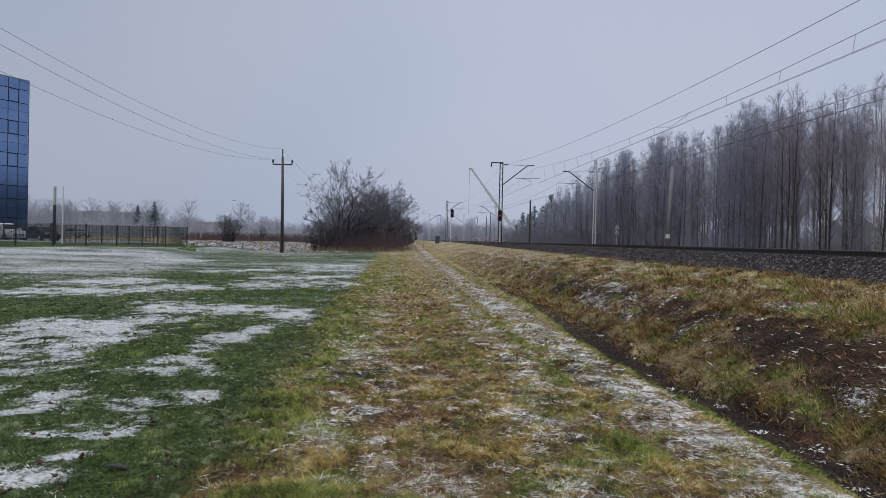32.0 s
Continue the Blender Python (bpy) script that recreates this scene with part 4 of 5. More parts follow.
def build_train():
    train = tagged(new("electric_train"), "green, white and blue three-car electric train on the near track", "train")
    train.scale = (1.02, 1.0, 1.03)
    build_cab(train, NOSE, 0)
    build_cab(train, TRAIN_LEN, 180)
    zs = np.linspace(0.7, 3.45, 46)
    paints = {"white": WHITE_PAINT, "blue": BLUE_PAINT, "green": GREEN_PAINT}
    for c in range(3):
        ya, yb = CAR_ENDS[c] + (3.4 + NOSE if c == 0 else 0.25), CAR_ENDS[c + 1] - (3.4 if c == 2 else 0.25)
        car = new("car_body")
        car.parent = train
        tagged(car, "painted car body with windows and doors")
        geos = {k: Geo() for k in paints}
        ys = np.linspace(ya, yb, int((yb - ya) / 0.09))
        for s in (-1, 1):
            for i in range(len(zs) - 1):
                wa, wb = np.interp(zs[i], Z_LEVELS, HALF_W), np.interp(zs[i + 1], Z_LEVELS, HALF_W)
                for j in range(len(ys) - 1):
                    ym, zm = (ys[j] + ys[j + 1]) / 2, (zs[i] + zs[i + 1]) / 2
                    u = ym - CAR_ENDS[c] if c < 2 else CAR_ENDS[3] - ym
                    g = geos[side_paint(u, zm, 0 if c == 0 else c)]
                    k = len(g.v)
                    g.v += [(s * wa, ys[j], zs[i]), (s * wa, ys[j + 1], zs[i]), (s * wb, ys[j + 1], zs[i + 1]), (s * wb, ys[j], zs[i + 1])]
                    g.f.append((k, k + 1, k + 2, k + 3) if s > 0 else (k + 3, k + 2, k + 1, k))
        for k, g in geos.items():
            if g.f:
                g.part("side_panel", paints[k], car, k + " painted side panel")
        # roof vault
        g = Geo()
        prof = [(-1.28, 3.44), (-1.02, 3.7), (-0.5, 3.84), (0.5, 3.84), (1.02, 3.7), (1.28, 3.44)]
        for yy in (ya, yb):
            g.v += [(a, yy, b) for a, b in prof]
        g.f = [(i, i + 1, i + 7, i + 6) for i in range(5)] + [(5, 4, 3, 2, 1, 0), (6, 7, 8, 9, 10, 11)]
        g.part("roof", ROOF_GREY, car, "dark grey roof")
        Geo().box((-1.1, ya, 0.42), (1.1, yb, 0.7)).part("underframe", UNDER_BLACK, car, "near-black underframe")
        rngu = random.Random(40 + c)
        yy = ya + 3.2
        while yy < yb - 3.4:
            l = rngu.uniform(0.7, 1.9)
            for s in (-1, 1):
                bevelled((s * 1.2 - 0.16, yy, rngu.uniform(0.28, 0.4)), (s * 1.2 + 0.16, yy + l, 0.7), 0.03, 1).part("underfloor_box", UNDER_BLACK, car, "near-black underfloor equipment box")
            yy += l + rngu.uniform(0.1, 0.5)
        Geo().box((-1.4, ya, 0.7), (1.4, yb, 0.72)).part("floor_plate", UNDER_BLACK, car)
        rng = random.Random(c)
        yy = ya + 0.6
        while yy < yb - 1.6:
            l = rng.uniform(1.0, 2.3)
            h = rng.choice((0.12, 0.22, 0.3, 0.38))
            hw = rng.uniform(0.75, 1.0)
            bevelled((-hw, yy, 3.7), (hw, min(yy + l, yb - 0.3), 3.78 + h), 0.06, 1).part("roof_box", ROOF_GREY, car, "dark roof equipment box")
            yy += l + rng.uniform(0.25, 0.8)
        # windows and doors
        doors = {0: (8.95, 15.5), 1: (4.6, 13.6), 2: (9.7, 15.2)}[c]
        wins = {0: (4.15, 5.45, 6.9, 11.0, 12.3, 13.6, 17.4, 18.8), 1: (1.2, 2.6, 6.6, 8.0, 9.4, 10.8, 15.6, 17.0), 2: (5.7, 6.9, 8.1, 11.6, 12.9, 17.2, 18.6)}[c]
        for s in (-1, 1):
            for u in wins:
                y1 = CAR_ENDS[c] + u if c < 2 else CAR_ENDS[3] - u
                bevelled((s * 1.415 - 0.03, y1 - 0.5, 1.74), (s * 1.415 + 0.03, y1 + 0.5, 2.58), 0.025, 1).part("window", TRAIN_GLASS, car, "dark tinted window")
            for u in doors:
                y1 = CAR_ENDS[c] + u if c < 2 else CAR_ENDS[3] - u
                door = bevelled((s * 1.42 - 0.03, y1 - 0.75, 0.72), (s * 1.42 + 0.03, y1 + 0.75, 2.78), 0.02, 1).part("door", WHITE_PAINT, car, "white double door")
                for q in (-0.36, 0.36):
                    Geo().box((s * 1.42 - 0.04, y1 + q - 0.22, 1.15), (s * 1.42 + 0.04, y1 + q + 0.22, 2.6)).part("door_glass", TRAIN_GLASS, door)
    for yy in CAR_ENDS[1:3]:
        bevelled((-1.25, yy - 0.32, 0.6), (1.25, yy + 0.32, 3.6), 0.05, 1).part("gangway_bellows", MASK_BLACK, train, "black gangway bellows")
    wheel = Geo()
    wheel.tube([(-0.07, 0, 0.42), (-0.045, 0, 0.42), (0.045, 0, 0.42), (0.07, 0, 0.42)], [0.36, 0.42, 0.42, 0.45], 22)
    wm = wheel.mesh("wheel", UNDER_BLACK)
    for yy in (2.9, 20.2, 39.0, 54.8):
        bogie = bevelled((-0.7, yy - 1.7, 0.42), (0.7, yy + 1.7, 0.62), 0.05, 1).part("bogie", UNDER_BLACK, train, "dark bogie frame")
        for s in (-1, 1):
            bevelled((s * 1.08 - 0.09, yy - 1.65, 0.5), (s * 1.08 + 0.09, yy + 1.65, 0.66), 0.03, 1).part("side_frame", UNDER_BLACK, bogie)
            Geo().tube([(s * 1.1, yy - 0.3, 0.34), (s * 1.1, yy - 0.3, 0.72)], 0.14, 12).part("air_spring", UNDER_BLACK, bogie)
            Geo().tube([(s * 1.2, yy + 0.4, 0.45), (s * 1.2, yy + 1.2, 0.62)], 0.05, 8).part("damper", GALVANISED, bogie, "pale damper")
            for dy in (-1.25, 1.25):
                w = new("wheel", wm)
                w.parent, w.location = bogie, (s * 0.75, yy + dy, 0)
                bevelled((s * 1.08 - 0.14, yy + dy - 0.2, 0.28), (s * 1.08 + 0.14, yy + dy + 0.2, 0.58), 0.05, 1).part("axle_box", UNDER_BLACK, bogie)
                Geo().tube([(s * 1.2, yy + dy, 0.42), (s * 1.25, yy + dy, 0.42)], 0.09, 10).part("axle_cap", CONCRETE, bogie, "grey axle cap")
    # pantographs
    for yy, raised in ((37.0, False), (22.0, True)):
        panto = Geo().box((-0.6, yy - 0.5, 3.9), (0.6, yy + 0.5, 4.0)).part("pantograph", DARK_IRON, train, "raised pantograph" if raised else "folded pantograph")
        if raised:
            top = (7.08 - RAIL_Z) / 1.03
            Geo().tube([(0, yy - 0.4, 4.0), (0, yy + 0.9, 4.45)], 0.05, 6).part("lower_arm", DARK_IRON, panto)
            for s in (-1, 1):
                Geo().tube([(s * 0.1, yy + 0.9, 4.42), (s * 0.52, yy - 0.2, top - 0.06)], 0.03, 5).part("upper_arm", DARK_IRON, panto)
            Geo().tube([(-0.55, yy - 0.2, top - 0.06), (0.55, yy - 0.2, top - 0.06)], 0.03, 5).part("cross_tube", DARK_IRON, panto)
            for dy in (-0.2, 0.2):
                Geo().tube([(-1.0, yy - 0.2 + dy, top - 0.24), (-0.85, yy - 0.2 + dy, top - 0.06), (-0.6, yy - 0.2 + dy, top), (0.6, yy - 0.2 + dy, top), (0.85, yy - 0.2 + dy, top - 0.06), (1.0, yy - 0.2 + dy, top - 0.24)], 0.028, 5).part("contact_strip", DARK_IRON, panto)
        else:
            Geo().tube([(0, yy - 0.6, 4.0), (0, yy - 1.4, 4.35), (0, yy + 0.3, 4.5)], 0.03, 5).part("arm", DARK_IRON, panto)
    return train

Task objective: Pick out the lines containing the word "with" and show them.

Complete response:
Continue the Blender Python (bpy) script that recreates this scene with part 4 of 5. More parts follow.
        tagged(car, "painted car body with windows and doors")